> **Material shown**:

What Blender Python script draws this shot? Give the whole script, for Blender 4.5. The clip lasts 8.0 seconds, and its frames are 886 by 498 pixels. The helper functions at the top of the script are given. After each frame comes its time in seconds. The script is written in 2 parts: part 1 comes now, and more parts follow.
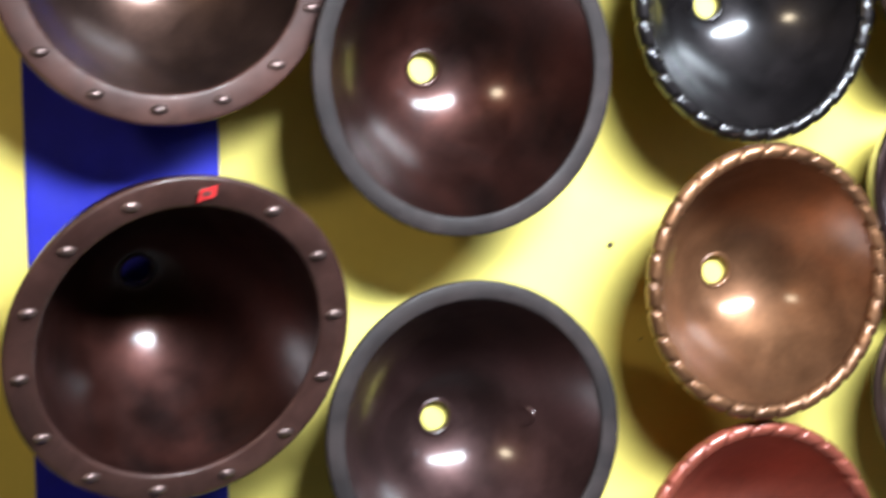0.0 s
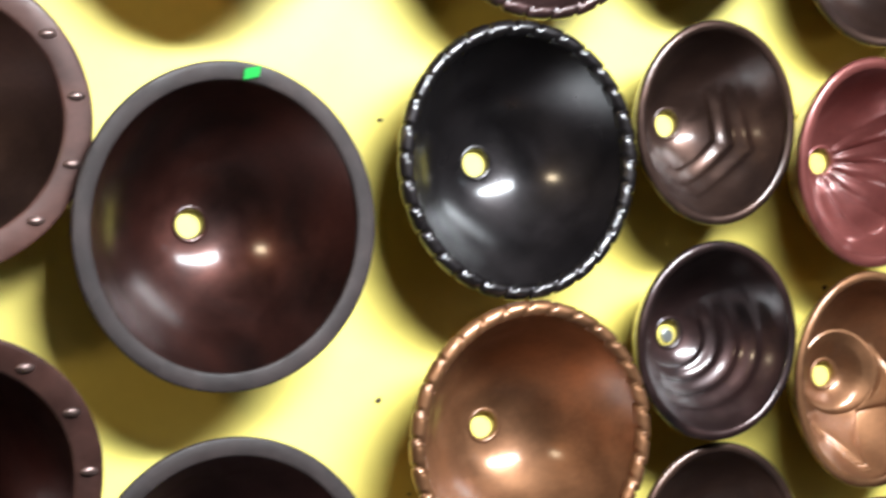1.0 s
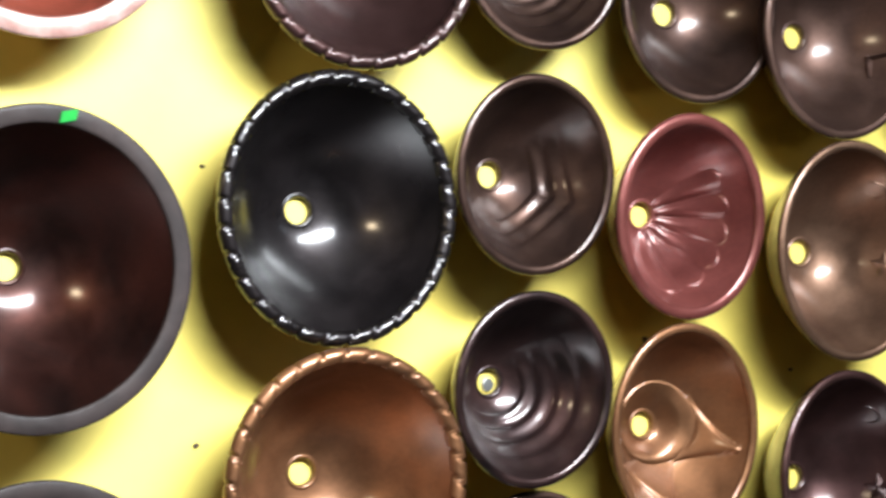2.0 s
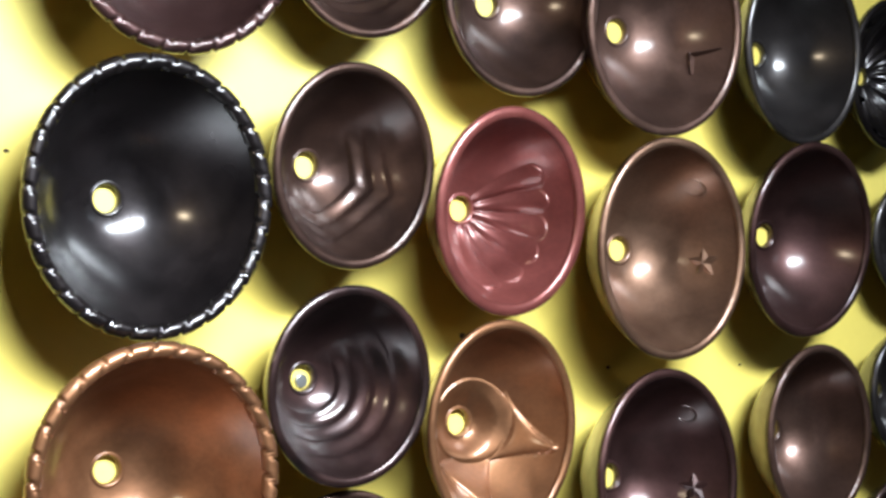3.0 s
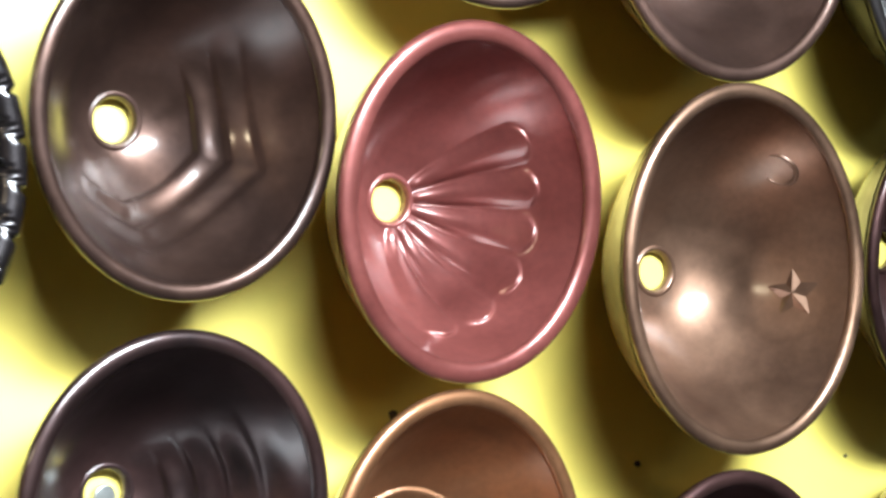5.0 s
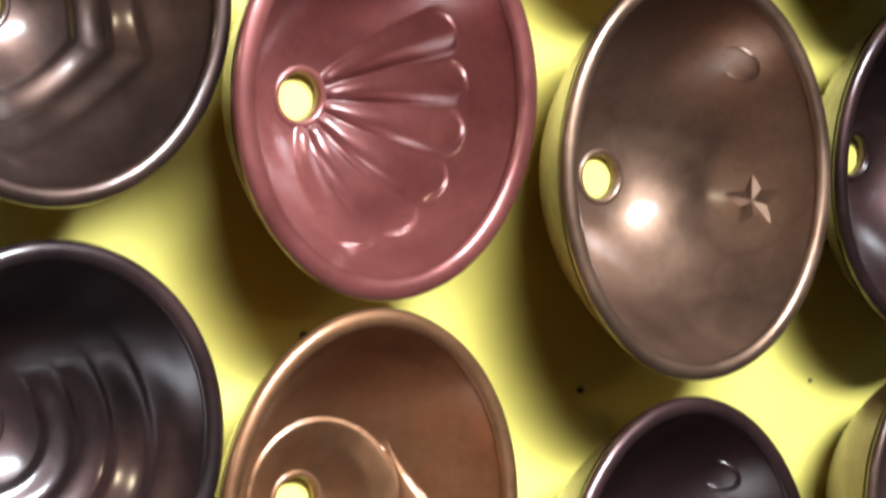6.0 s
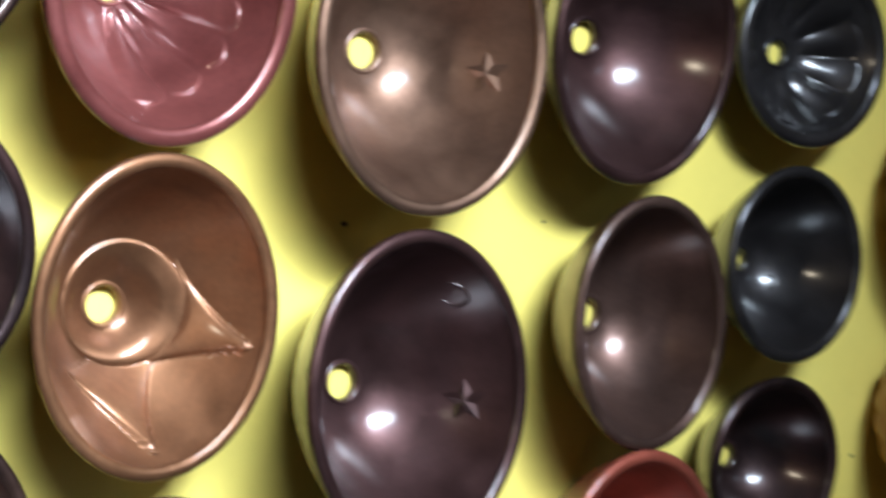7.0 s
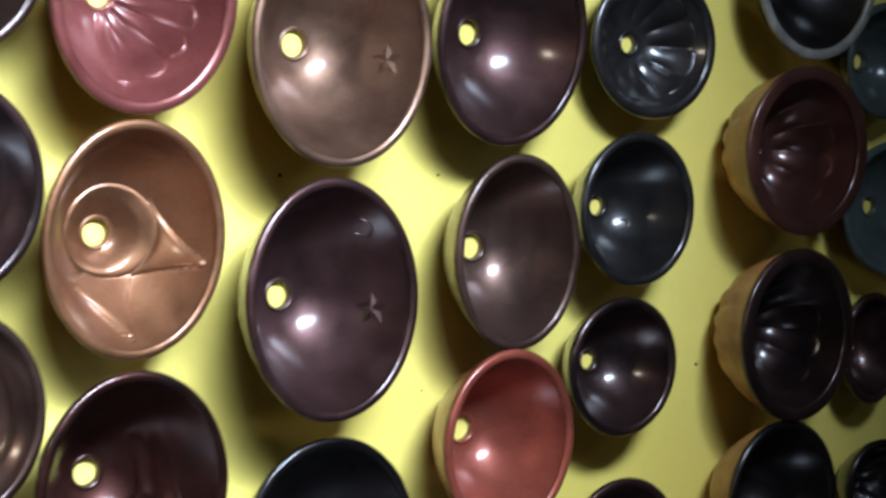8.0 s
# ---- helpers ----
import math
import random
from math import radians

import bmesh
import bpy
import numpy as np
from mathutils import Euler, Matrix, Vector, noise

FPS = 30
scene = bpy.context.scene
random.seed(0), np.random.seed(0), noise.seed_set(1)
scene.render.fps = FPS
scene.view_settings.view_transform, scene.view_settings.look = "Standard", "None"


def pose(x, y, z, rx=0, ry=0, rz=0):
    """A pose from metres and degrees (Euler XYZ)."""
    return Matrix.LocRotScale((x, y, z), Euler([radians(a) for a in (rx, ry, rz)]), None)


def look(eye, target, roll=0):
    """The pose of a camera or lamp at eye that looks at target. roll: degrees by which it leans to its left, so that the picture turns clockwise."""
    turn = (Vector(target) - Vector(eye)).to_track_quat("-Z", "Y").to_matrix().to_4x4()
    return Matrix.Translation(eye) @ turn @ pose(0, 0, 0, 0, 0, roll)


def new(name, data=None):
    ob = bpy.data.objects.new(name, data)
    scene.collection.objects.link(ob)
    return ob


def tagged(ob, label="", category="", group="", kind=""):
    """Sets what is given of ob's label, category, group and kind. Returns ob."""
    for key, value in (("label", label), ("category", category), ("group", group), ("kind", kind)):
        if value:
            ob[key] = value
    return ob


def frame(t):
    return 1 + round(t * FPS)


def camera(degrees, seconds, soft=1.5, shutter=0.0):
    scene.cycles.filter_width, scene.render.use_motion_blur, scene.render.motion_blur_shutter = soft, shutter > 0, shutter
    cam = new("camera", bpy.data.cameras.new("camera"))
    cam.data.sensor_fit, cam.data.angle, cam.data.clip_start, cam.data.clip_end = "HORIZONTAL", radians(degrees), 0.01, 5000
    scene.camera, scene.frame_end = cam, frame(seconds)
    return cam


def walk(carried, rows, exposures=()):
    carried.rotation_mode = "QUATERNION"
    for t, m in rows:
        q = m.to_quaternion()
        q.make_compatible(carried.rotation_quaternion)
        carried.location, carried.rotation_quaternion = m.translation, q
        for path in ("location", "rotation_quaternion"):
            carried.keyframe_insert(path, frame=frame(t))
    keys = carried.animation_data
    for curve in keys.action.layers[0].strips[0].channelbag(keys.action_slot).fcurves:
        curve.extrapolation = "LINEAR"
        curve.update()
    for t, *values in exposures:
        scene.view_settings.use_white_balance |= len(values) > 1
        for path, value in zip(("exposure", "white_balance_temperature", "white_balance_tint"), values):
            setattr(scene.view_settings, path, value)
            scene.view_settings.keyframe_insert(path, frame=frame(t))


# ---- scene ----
---
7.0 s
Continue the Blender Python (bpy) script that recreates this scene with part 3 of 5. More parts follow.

> **Task statement**: Both the line with "What Blender Python" and the line with "what is given" belong in the copy, along with every line between them; set them down exactly and skip the pictures.

> **Solution**:
What Blender Python script draws this shot? Give the whole script, for Blender 4.5. The clip lasts 8.0 seconds, and its frames are 886 by 498 pixels. The helper functions at the top of the script are given. After each frame comes its time in seconds. The script is written in 2 parts: part 1 comes now, and more parts follow.
0.0 s
1.0 s
2.0 s
3.0 s
5.0 s
6.0 s
7.0 s
8.0 s
# ---- helpers ----
import math
import random
from math import radians

import bmesh
import bpy
import numpy as np
from mathutils import Euler, Matrix, Vector, noise

FPS = 30
scene = bpy.context.scene
random.seed(0), np.random.seed(0), noise.seed_set(1)
scene.render.fps = FPS
scene.view_settings.view_transform, scene.view_settings.look = "Standard", "None"


def pose(x, y, z, rx=0, ry=0, rz=0):
    """A pose from metres and degrees (Euler XYZ)."""
    return Matrix.LocRotScale((x, y, z), Euler([radians(a) for a in (rx, ry, rz)]), None)


def look(eye, target, roll=0):
    """The pose of a camera or lamp at eye that looks at target. roll: degrees by which it leans to its left, so that the picture turns clockwise."""
    turn = (Vector(target) - Vector(eye)).to_track_quat("-Z", "Y").to_matrix().to_4x4()
    return Matrix.Translation(eye) @ turn @ pose(0, 0, 0, 0, 0, roll)


def new(name, data=None):
    ob = bpy.data.objects.new(name, data)
    scene.collection.objects.link(ob)
    return ob


def tagged(ob, label="", category="", group="", kind=""):
    """Sets what is given of ob's label, category, group and kind. Returns ob."""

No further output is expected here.